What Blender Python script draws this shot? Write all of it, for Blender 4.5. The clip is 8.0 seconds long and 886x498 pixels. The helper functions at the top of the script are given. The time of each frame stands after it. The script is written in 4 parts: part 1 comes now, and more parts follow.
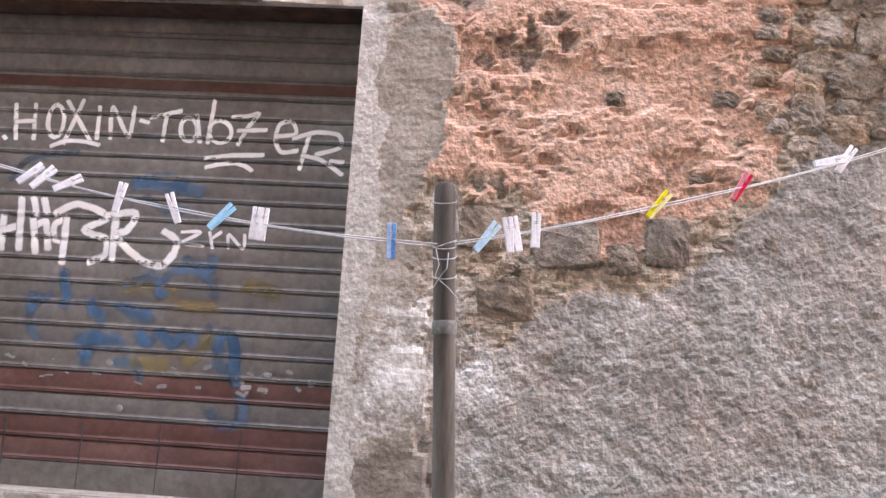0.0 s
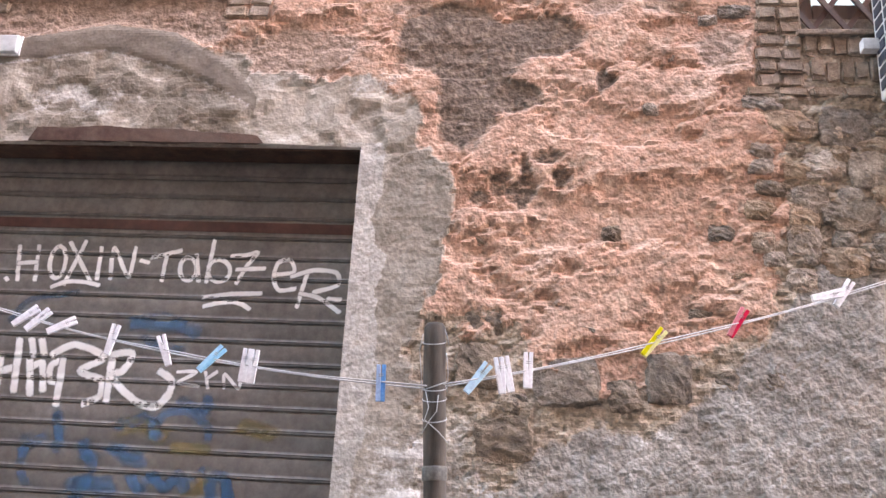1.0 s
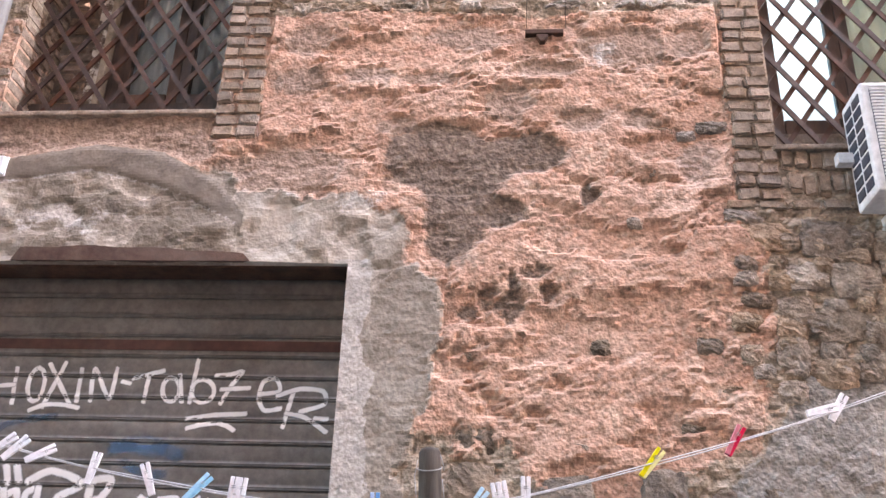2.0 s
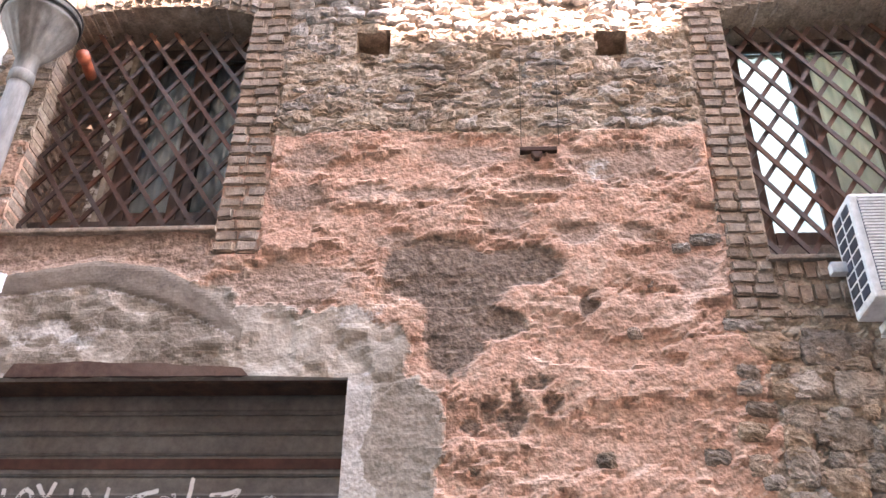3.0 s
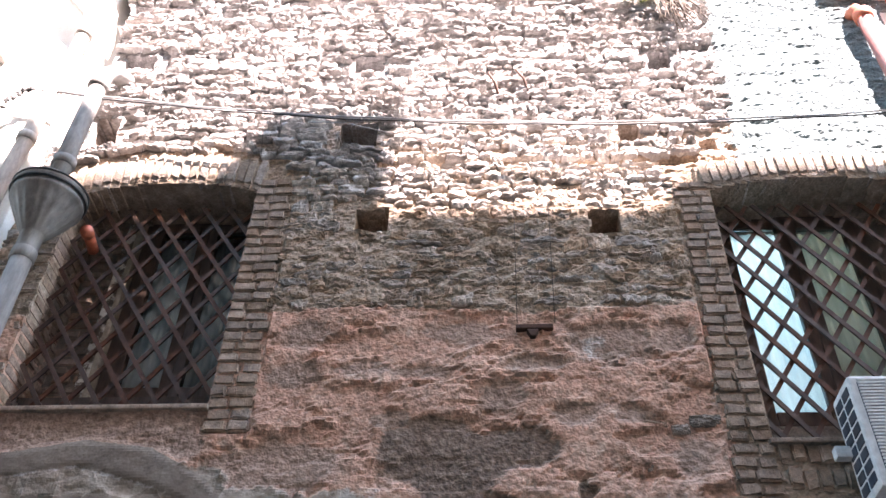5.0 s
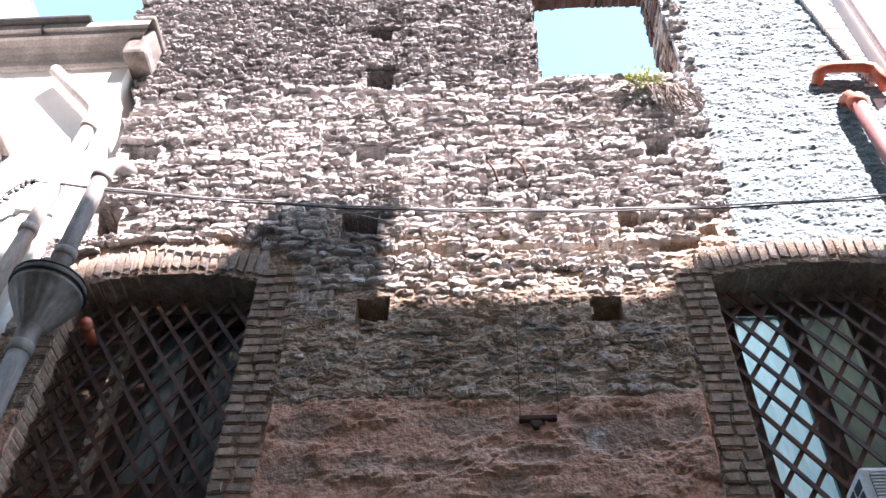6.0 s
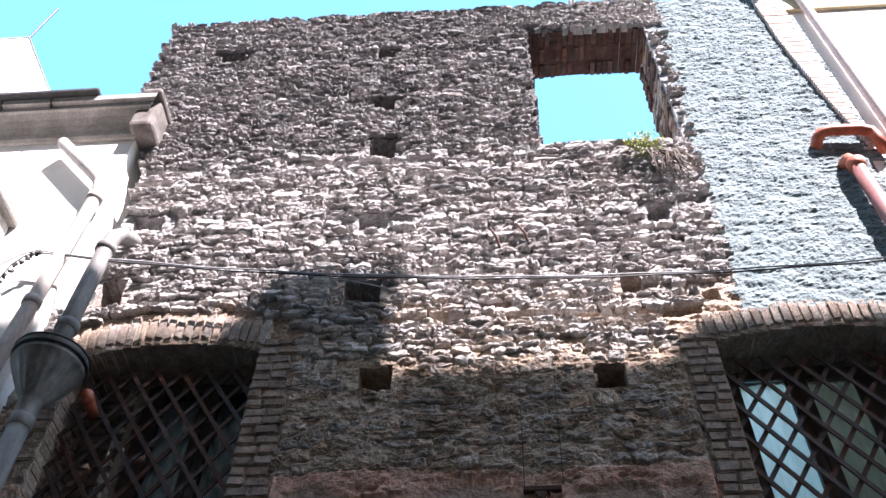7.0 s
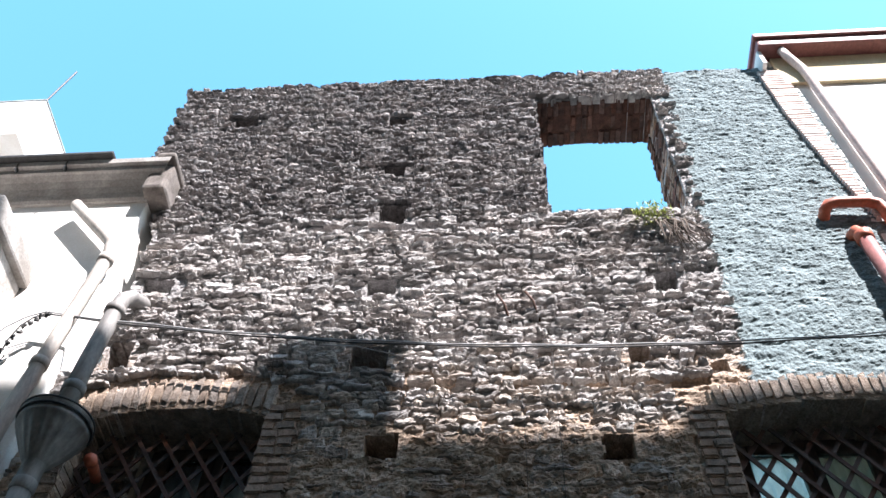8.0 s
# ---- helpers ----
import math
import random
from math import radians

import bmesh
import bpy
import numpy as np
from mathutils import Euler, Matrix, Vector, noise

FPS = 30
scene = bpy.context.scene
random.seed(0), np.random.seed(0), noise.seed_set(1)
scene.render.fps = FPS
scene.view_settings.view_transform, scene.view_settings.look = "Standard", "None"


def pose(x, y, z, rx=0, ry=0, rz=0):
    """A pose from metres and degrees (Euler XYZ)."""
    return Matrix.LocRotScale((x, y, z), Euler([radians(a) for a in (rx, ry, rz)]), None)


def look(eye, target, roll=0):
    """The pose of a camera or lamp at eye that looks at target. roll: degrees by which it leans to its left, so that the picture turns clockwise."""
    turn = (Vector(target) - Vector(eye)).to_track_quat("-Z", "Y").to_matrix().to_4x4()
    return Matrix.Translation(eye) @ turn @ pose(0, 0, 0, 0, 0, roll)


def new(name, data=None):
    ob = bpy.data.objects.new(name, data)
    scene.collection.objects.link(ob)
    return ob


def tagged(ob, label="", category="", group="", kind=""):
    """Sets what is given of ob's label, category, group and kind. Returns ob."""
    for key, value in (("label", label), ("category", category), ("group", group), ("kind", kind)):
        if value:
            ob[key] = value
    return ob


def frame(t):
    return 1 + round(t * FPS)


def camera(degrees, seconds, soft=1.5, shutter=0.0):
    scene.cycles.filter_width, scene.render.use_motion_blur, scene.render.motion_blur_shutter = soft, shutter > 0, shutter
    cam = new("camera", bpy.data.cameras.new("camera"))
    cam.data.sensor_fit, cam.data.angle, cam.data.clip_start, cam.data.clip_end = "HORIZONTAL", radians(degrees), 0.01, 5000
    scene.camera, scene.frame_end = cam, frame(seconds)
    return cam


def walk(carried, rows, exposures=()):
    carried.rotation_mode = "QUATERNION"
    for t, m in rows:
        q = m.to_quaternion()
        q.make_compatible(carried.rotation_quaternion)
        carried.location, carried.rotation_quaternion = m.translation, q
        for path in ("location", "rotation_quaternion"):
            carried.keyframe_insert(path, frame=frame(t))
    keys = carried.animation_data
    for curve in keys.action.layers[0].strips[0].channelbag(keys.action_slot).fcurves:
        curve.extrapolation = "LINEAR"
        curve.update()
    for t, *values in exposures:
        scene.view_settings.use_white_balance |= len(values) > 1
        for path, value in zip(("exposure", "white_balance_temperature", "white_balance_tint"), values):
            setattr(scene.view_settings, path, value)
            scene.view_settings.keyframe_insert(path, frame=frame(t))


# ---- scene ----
UNIT = 1.25  # the plan below is drawn in units of 1.25 m
cam = camera(52.2, 8.0, soft=1.5)
# seconds, place, turn
PATH = [
    (0, 0.0065, 0.0196, 1.6000, 99.986, -3.542, 3.543),
    (0.5, -0.0185, 0.0330, 1.6227, 103.943, -3.152, 3.244),
    (1, 0.0723, 0.0377, 1.6420, 107.963, -3.149, 4.719),
    (1.5, 0.0569, 0.0215, 1.7090, 110.767, -2.713, 4.225),
    (3, -0.0435, 0.0474, 1.6360, 122.564, -0.894, 2.774),
    (3.5, -0.0595, 0.0383, 1.6734, 125.053, -0.989, 2.788),
    (4, -0.0470, 0.0163, 1.7002, 127.533, -1.076, 2.552),
    (4.5, -0.0229, 0.0049, 1.7051, 129.820, -1.201, 2.688),
    (6, -0.0079, -0.0152, 1.7617, 137.395, -0.908, 3.224),
    (6.5, 0.0249, -0.0150, 1.7710, 139.522, -0.948, 3.879),
    (7, 0.0228, -0.0362, 1.7784, 141.299, -0.886, 4.030),
    (7.5, 0.0175, -0.0425, 1.7862, 143.349, -1.326, 3.800),
    (8, 0.0186, -0.0619, 1.7820, 145.275, -1.710, 3.697),
]
EXPO = [(0, 4.92, 8450, 42), (1.7, 4.88, 8450, 42), (3.5, 4.82, 8000, 39), (4.6, 4.22, 7300, 31), (6.0, 2.92, 6600, 27), (7.0, 2.32, 6300, 23), (7.5, 2.16, 6280, 23), (8.0, 1.95, 6250, 15)]
walk(cam, [(t, pose(x * UNIT, y * UNIT, z * UNIT, a, b, c)) for t, x, y, z, a, b, c in PATH], EXPO)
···
§ **What to produce**
Pull out every line in the material above where "group" occurs.

§ **Response to the task**
def tagged(ob, label="", category="", group="", kind=""):
    """Sets what is given of ob's label, category, group and kind. Returns ob."""
    for key, value in (("label", label), ("category", category), ("group", group), ("kind", kind)):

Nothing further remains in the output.